Model Overview
lianghsun/Llama-3.2-Taiwan-3B-Instruct is a 3.2 billion parameter instruction-tuned language model developed by Huang Liang Hsun. It is built upon the lianghsun/Llama-3.2-Taiwan-3B foundation model and has undergone extensive instruction fine-tuning and multi-round Direct Preference Optimization (DPO).

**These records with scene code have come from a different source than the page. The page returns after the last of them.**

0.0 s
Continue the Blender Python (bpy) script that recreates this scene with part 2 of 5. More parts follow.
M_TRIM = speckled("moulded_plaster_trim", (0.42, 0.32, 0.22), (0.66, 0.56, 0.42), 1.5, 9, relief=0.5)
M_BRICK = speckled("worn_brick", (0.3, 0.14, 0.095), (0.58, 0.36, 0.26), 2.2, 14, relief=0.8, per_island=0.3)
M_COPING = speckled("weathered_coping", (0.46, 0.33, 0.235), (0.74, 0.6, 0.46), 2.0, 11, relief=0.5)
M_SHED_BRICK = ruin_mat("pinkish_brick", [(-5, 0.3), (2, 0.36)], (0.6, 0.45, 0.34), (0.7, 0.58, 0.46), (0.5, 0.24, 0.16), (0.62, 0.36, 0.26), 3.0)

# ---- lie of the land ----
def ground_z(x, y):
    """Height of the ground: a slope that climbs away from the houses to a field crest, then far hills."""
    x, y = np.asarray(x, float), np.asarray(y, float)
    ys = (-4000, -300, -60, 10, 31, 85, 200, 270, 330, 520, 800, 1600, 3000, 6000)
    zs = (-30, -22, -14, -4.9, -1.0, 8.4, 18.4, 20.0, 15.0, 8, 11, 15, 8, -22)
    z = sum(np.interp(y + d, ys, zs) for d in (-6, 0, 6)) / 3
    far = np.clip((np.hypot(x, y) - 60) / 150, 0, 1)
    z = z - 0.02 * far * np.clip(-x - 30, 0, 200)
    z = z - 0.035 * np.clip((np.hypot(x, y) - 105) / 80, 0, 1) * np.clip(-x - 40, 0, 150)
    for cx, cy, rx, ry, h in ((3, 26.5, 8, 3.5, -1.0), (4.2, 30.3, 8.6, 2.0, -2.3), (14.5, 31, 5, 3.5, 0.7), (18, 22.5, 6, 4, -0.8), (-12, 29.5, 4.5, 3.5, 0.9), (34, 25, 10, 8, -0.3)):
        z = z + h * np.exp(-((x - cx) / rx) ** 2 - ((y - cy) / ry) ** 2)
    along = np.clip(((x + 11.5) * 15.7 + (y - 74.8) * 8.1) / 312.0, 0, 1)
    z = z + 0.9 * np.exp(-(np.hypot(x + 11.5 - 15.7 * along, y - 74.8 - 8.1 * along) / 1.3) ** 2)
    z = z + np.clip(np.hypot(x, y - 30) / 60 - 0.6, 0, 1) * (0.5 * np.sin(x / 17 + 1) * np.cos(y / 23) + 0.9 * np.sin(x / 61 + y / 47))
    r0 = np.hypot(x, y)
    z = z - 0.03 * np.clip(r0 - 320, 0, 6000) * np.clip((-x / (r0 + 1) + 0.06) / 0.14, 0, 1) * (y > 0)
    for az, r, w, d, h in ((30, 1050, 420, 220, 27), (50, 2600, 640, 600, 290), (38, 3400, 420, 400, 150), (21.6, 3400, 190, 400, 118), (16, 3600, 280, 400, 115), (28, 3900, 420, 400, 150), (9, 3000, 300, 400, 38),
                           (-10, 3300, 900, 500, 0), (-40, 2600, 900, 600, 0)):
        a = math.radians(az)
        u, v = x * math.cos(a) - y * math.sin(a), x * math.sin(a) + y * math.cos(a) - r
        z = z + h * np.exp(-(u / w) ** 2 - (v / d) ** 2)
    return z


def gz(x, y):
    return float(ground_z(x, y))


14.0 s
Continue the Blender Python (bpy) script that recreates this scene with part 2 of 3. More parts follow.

The primary goal of this model is to provide conversational capabilities with a focus on Traditional Chinese knowledge and style specific to Taiwan, utilizing a context length of 32768 tokens.
Key Capabilities
- Taiwan-centric Traditional Chinese Dialogue: Optimized for generating responses reflecting Taiwanese knowledge and conversational style.
- Multilingual Support: Trained with both Traditional Chinese and other multilingual conversational datasets.
- Instruction Following: Enhanced through instruction fine-tuning and DPO for better adherence to user prompts.
- Small Language Model (SLM): Offers a compact 3.2B parameter size, making it efficient for deployment.
Good For
- Direct Deployment: Ready for use in inference endpoints for Traditional Chinese dialogue generation.
- Domain-Specific Fine-tuning: Can be further fine-tuned to enhance performance and expertise in specific domains, particularly those requiring Taiwanese context.
- Applications requiring localized Traditional Chinese interaction.
Limitations
The model may exhibit biases or inaccuracies due to training data diversity. Users are advised to verify generated content for accuracy and neutrality. Initial evaluations on tmmlu++ and tw-legal-benchmark-v1 show scores below passing, indicating a need for more specialized domain data to improve performance in those areas.